Каббала | страница 2



Итальянский фон необходим здесь уже по той причине, что в Америке вовсе не так отчетливо чувствовались опустошения, произведенные войной, и перелом, ею ознаменованный, а Уайлдер писал как раз об этом. Его персонажи словно выпали из времени, но в действительности они только стараются — наивно, беспомощно — остановить его разрушительное движение, законсервировав обреченные на гибель формы жизни или реставрировав другие, безнадежно устаревшие. Эта борьба с современностью, воспринимаемой героями Уайлдера только как непрерывная деградация, как угроза всему, чем они дорожат, составляет истинное побуждение, сплотившее людей, порою кажущихся восковыми фигурами или манекенами из музейной витрины. Не каббала святош, как у Булгакова в пьесе о Мольере, а каббала обреченных, чей орден будет разрушен временем, разрушающим все на земле.

Этот сюжет окажется из самых важных для Уайлдера, воплощаясь у него то в формах, близких к гротеску, то в лирическом контексте, то с явственным оттенком трагедийности. И по своей главной коллизии, и по сложной, изменчивой тональности «Каббала» как бы открывает цикл, увенчанный несколькими шедеврами. Достаточно вспомнить знаменитую пьесу «Наш городок»: несколько десятилетий, отрывочно намеченная хроника жизни двух семей и пронзительно звучащая нота неостановимого времени — оно беспощадно в самом прямом значении слова.

Недоброжелатели Уайлдера часто сравнивали его произведения с музейной экспозицией, утверждая, что он равнодушен к тревогам и болям своего времени. Это крайне несправедливый упрек. Просто по характеру дарования Уайлдер не относился к тем, кто черпает вдохновение, обращаясь к злобе дня. Он предпочитает нескрываемую условность событий, смешение достоверности с фантастикой, и Вергилий, с которым накоротке беседует повествователь, покидая Италию, — ход, очень типичный для зрелого Уайлдера, а не просчет неопытного прозаика, как показалось первым рецензентам «Каббалы». В произведениях Уайлдера действие, если под ним понимать стройность фабулы, никогда не главенствует, а композиция почти всегда отрывочна, эпизодична, — «Каббала» характерна и в этом отношении. Тут иные художественные законы, иной тип писательского мышления. Кстати, в Европе это всегда понимали лучше, чем в Америке, и ценили созданное Уайлдером выше, чем его соотечественники.
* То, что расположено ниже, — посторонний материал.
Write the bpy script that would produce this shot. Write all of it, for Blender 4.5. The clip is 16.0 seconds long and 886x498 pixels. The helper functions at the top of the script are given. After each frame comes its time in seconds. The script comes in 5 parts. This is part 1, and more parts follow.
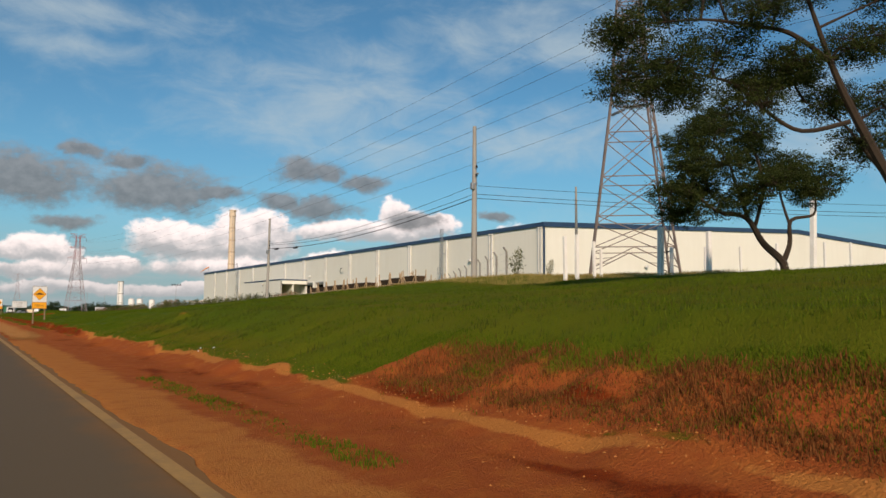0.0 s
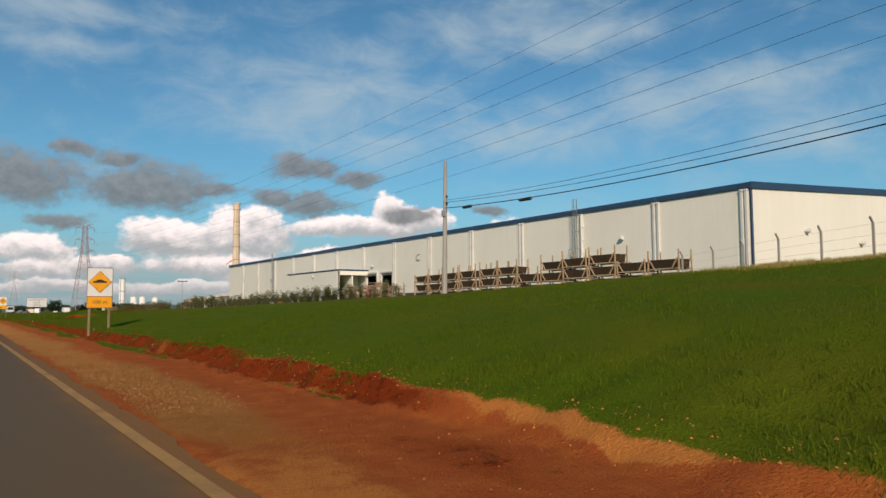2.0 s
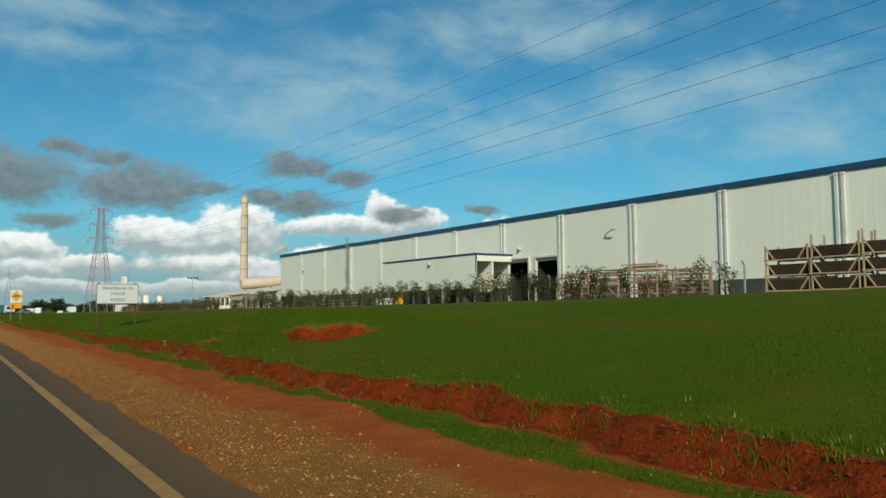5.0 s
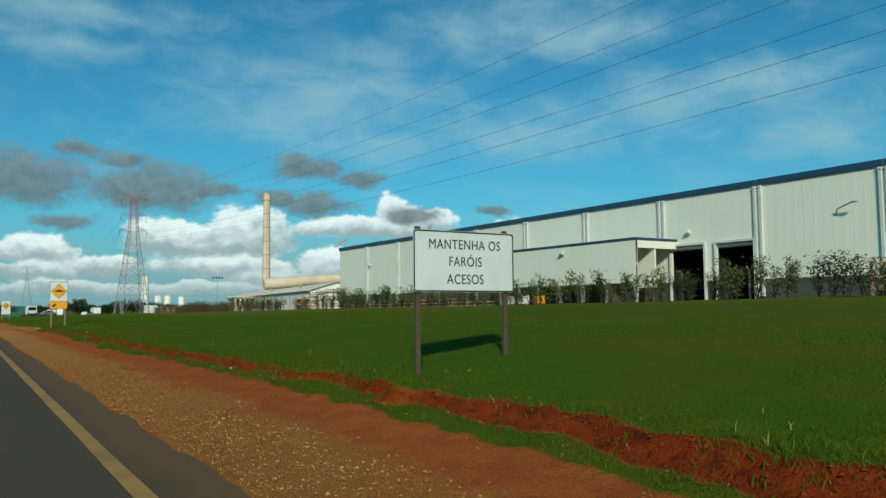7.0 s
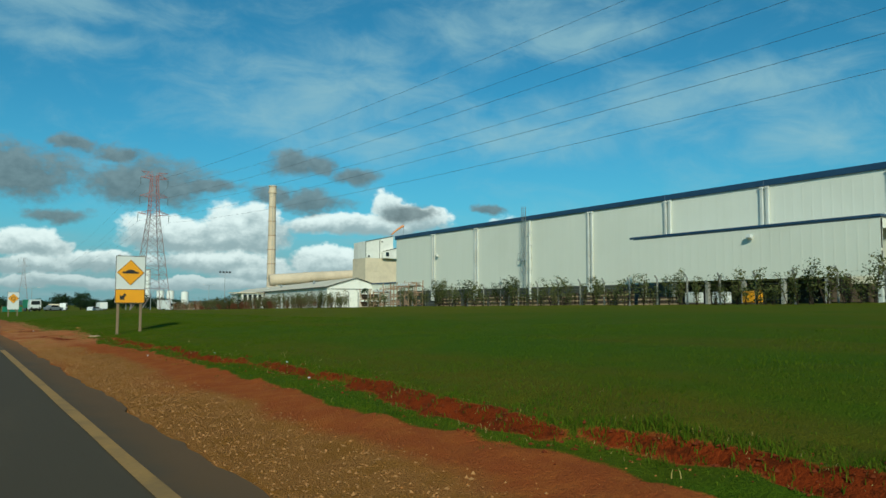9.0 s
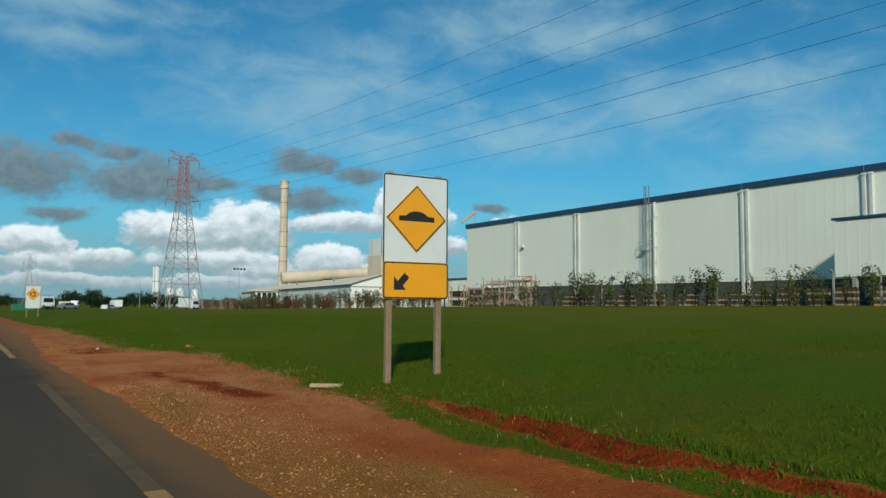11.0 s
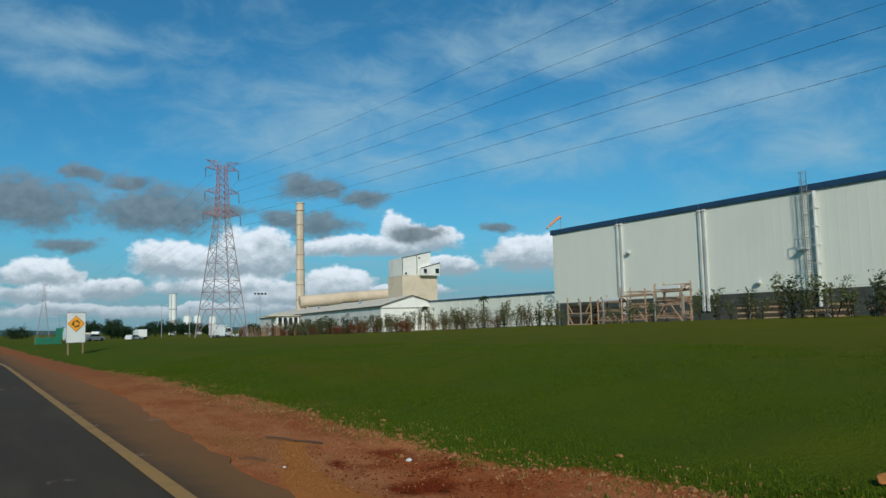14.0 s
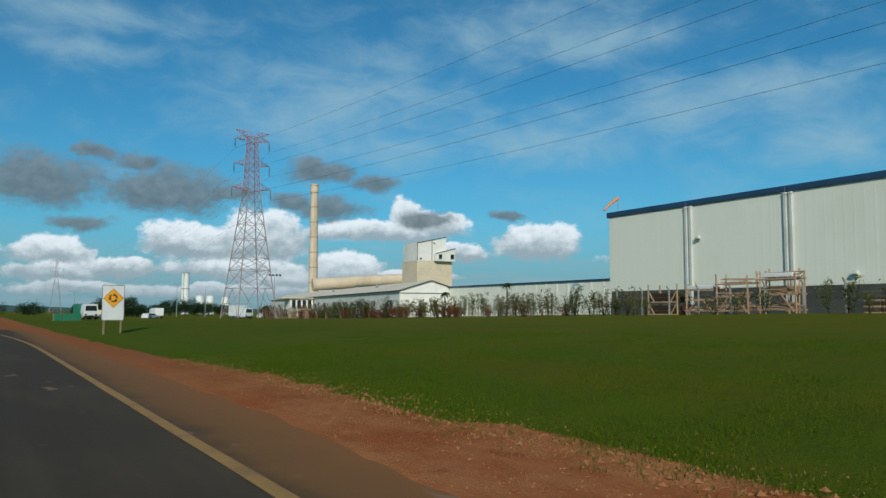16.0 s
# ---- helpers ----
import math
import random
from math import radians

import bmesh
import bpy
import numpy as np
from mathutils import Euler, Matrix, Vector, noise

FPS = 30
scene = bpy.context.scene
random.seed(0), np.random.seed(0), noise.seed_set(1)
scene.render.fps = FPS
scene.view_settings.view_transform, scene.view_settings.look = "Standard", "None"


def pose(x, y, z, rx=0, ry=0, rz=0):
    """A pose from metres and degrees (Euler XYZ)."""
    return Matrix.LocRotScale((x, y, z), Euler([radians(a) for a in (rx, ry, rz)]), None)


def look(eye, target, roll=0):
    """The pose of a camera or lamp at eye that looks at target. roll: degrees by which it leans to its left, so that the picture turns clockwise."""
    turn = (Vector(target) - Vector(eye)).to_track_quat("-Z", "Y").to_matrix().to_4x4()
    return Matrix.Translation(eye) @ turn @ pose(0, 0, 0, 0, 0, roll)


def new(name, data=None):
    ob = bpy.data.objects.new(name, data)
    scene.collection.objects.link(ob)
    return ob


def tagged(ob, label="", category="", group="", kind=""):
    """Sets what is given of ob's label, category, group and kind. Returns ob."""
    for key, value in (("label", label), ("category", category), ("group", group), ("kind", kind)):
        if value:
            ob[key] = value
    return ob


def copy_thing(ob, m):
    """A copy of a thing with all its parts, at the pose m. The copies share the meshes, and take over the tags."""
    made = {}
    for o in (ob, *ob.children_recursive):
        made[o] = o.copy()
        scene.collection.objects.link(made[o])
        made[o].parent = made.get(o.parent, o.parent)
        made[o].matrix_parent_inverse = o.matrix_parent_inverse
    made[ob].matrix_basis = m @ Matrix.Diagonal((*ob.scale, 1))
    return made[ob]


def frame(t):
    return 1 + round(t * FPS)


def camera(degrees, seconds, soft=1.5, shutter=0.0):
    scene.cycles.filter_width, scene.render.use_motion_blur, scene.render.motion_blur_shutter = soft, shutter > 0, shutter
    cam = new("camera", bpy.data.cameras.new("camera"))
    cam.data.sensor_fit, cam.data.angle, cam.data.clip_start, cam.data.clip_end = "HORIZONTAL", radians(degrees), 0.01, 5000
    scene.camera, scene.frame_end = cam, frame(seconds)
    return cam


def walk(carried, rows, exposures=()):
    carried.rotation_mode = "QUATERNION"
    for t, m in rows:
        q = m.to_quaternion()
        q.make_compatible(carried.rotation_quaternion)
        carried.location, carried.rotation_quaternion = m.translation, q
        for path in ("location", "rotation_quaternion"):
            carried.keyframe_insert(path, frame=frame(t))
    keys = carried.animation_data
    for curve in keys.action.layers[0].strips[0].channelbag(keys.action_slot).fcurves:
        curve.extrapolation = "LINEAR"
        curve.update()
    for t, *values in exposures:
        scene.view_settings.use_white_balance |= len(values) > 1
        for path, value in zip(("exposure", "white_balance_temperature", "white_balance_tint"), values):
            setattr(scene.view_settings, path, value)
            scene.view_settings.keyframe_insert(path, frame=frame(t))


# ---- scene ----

Сила Уайлдера — в умении с покоряющей убедительностью реконструировать давно ушедшие эпохи, приблизив их к читателю настолько, что перестает ощущаться их экзотичность, и все происходит словно у нас на глазах, идет ли речь о Риме, ожидающем убийства Цезаря, или о Перу начала XVIII столетия. Обвинения в том, что это не литература, а муляж, тенденциозны и оттого, что эта реконструкция никогда не бывает в произведениях Уайлдера самоценной. Она нужна для того, чтобы появилась дистанция, с которой яснее виден настоящий смысл происходящего сегодня. Уайлдер дорожил не правдивостью фактографии, а масштабностью обобщающей коллизии, которая всегда затрагивает у него область высших ценностей человеческого существования. И кроме того, он дорожил смелостью или, во всяком случае, вызывающей нешаблонностью идеи. Он мог предложить совершенно нетрадиционное истолкование даже такого вроде бы исчерпанного сюжета, как миф о творении, каким он предстал в его романе «День восьмой». Ему было по силам в хронике будничности обнаружить отголоски вечных проблем, над которыми бьются философия и культура.